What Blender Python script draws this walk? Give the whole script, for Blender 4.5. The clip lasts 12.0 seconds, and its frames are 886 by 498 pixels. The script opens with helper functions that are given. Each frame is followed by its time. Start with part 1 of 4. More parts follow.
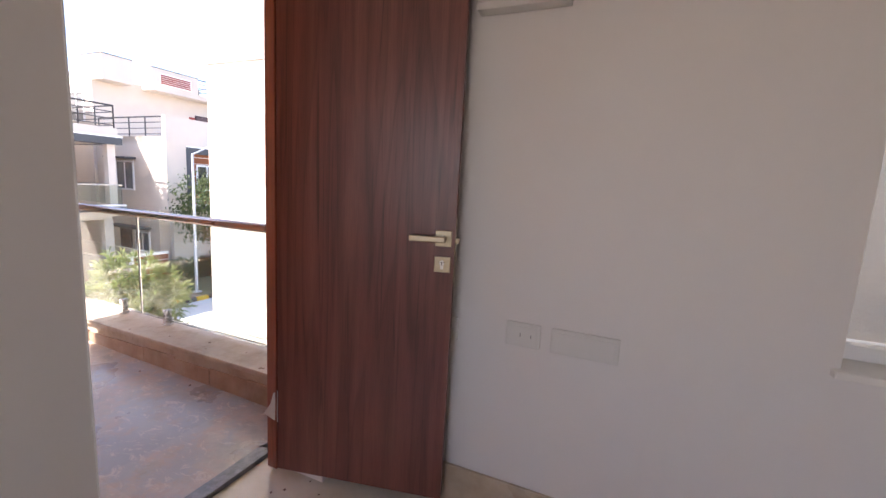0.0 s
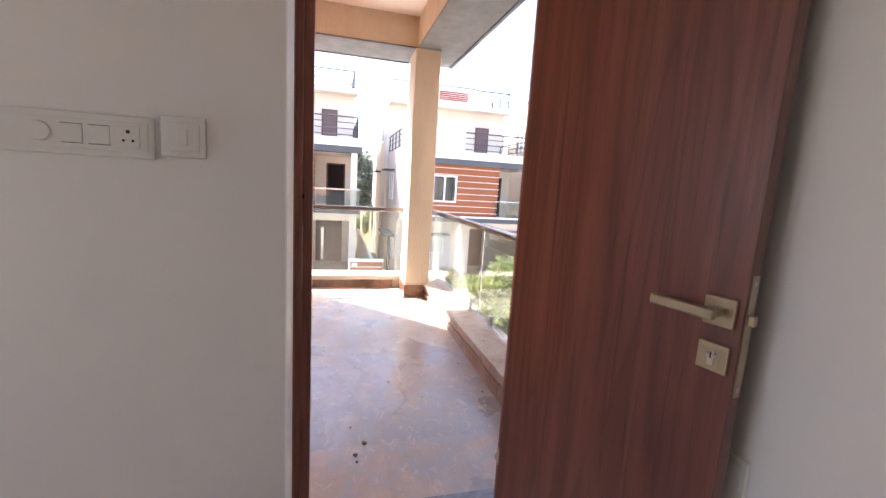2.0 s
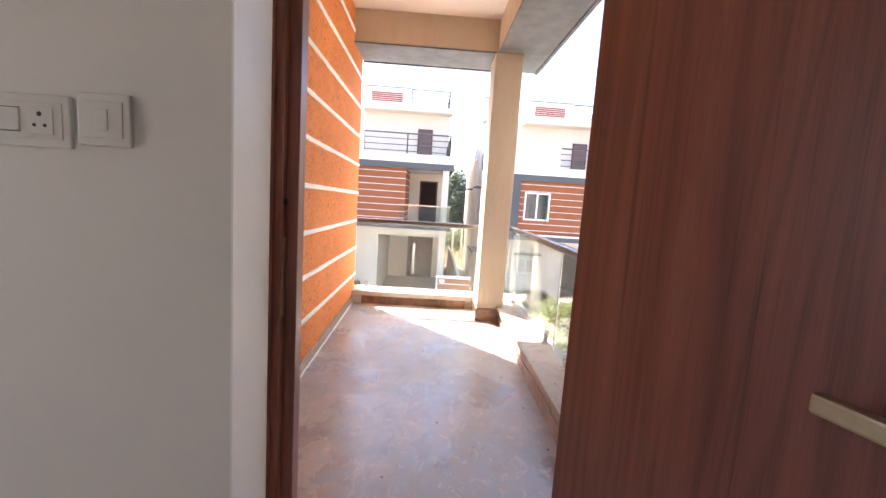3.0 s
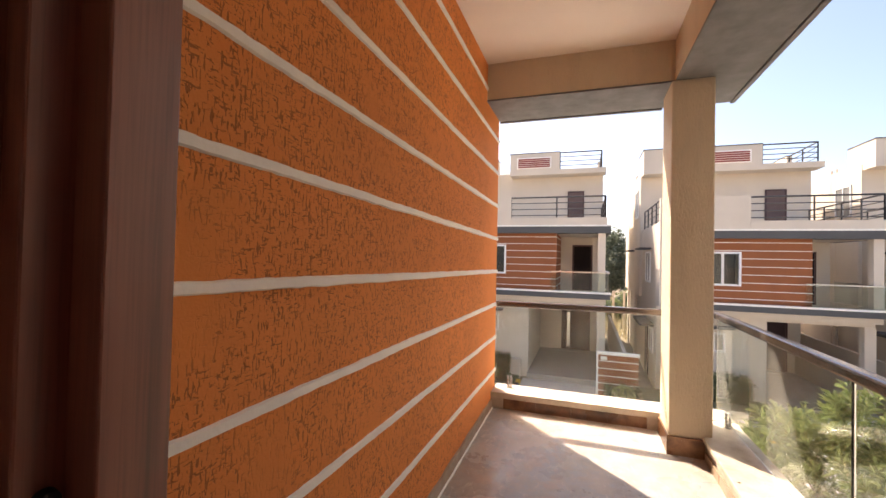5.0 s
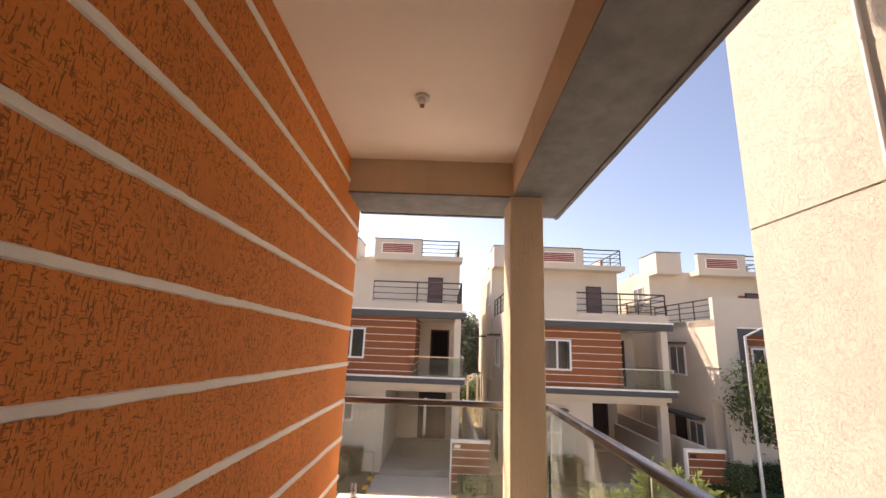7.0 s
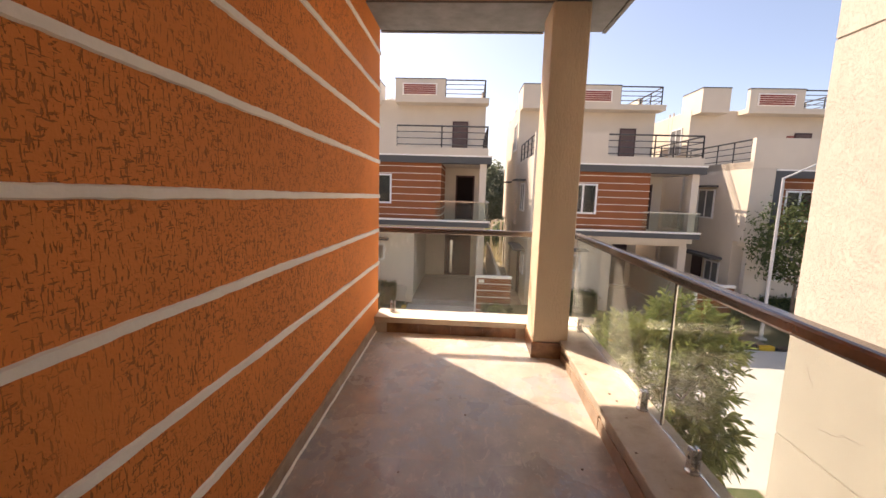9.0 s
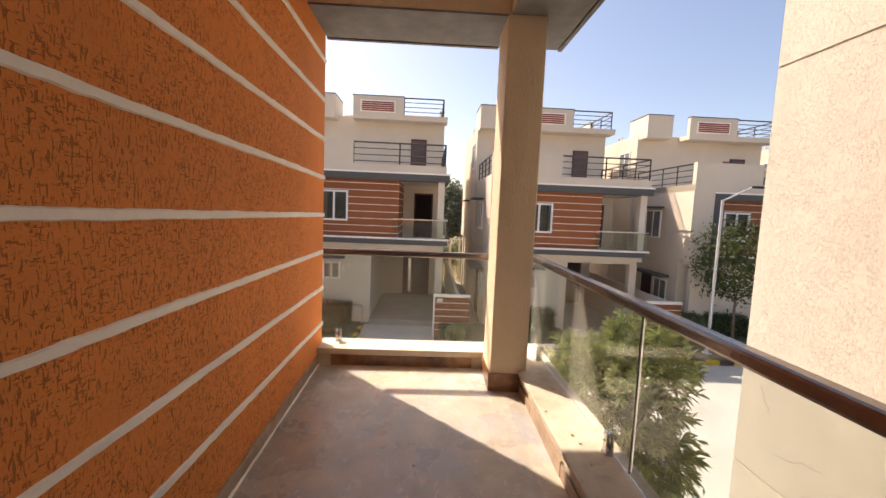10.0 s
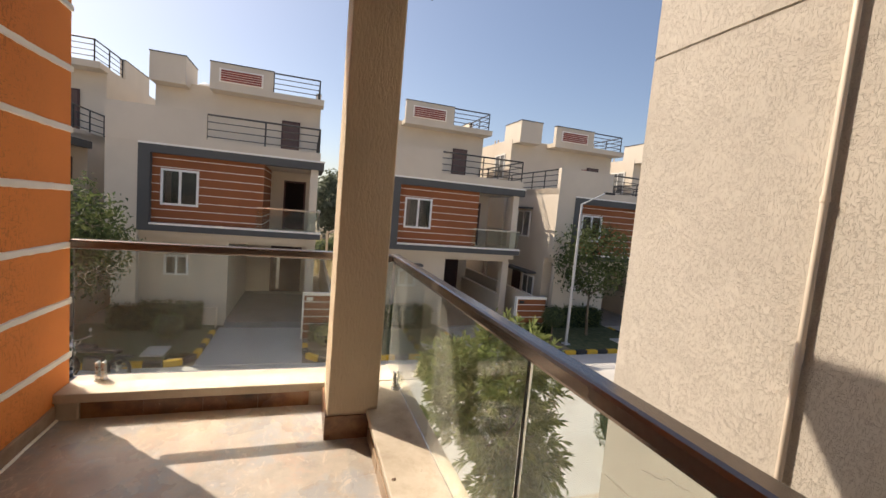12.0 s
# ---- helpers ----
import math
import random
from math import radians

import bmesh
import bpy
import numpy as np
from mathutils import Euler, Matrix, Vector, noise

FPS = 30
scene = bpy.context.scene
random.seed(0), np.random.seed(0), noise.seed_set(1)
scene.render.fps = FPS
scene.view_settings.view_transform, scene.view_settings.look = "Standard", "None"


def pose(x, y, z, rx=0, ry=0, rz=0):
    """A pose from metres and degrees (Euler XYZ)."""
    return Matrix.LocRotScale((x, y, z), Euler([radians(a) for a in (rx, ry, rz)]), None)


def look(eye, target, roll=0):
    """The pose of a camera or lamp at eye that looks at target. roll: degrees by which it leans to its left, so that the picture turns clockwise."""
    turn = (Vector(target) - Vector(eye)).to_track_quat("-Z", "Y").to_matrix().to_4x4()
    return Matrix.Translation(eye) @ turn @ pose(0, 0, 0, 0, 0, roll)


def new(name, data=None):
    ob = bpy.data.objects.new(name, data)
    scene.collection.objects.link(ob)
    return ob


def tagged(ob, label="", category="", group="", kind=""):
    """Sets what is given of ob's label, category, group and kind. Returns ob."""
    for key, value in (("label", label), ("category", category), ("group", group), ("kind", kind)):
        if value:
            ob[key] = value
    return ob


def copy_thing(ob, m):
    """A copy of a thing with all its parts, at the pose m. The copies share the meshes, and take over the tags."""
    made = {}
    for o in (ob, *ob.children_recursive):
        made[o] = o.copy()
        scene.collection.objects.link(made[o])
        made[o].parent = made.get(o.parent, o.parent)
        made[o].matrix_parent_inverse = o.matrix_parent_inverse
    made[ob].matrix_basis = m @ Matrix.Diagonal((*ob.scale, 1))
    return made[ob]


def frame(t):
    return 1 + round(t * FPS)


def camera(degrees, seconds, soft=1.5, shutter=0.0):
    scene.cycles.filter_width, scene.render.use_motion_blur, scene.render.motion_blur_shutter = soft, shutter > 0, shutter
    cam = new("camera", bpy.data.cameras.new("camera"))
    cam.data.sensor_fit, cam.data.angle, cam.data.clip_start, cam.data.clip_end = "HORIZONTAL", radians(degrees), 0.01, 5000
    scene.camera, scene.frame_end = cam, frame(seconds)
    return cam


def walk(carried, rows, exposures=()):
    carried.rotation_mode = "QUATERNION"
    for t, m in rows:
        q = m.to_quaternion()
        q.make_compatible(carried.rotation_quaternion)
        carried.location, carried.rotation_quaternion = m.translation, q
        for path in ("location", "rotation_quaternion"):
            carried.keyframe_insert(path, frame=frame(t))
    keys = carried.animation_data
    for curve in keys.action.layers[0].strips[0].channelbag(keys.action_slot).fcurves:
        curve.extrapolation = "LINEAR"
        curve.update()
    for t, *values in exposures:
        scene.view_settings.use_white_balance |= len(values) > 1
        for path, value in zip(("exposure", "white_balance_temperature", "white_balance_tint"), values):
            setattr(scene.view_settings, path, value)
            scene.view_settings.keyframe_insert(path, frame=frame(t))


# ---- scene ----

§ **Instruction**
Every line above should be returned word for word, with the pictures left behind.

§ **Solution to this problem**
What Blender Python script draws this walk? Give the whole script, for Blender 4.5. The clip lasts 12.0 seconds, and its frames are 886 by 498 pixels. The script opens with helper functions that are given. Each frame is followed by its time. Start with part 1 of 4. More parts follow.
0.0 s
2.0 s
3.0 s
5.0 s
7.0 s
9.0 s
10.0 s
12.0 s
# ---- helpers ----
import math
import random
from math import radians

import bmesh
import bpy
import numpy as np
from mathutils import Euler, Matrix, Vector, noise

FPS = 30
scene = bpy.context.scene
random.seed(0), np.random.seed(0), noise.seed_set(1)
scene.render.fps = FPS
scene.view_settings.view_transform, scene.view_settings.look = "Standard", "None"


def pose(x, y, z, rx=0, ry=0, rz=0):
    """A pose from metres and degrees (Euler XYZ)."""
    return Matrix.LocRotScale((x, y, z), Euler([radians(a) for a in (rx, ry, rz)]), None)


def look(eye, target, roll=0):
    """The pose of a camera or lamp at eye that looks at target. roll: degrees by which it leans to its left, so that the picture turns clockwise."""
    turn = (Vector(target) - Vector(eye)).to_track_quat("-Z", "Y").to_matrix().to_4x4()
    return Matrix.Translation(eye) @ turn @ pose(0, 0, 0, 0, 0, roll)


def new(name, data=None):
    ob = bpy.data.objects.new(name, data)
    scene.collection.objects.link(ob)
    return ob


def tagged(ob, label="", category="", group="", kind=""):
    """Sets what is given of ob's label, category, group and kind. Returns ob."""
    for key, value in (("label", label), ("category", category), ("group", group), ("kind", kind)):
        if value:
            ob[key] = value
    return ob


def copy_thing(ob, m):
    """A copy of a thing with all its parts, at the pose m. The copies share the meshes, and take over the tags."""
    made = {}
    for o in (ob, *ob.children_recursive):
        made[o] = o.copy()
        scene.collection.objects.link(made[o])
        made[o].parent = made.get(o.parent, o.parent)
        made[o].matrix_parent_inverse = o.matrix_parent_inverse
    made[ob].matrix_basis = m @ Matrix.Diagonal((*ob.scale, 1))
    return made[ob]


def frame(t):
    return 1 + round(t * FPS)


def camera(degrees, seconds, soft=1.5, shutter=0.0):
    scene.cycles.filter_width, scene.render.use_motion_blur, scene.render.motion_blur_shutter = soft, shutter > 0, shutter
    cam = new("camera", bpy.data.cameras.new("camera"))
    cam.data.sensor_fit, cam.data.angle, cam.data.clip_start, cam.data.clip_end = "HORIZONTAL", radians(degrees), 0.01, 5000
    scene.camera, scene.frame_end = cam, frame(seconds)
    return cam


def walk(carried, rows, exposures=()):
    carried.rotation_mode = "QUATERNION"
    for t, m in rows:
        q = m.to_quaternion()
        q.make_compatible(carried.rotation_quaternion)
        carried.location, carried.rotation_quaternion = m.translation, q
        for path in ("location", "rotation_quaternion"):
            carried.keyframe_insert(path, frame=frame(t))
    keys = carried.animation_data
    for curve in keys.action.layers[0].strips[0].channelbag(keys.action_slot).fcurves:
        curve.extrapolation = "LINEAR"
        curve.update()
    for t, *values in exposures:
        scene.view_settings.use_white_balance |= len(values) > 1
        for path, value in zip(("exposure", "white_balance_temperature", "white_balance_tint"), values):
            setattr(scene.view_settings, path, value)
            scene.view_settings.keyframe_insert(path, frame=frame(t))


# ---- scene ----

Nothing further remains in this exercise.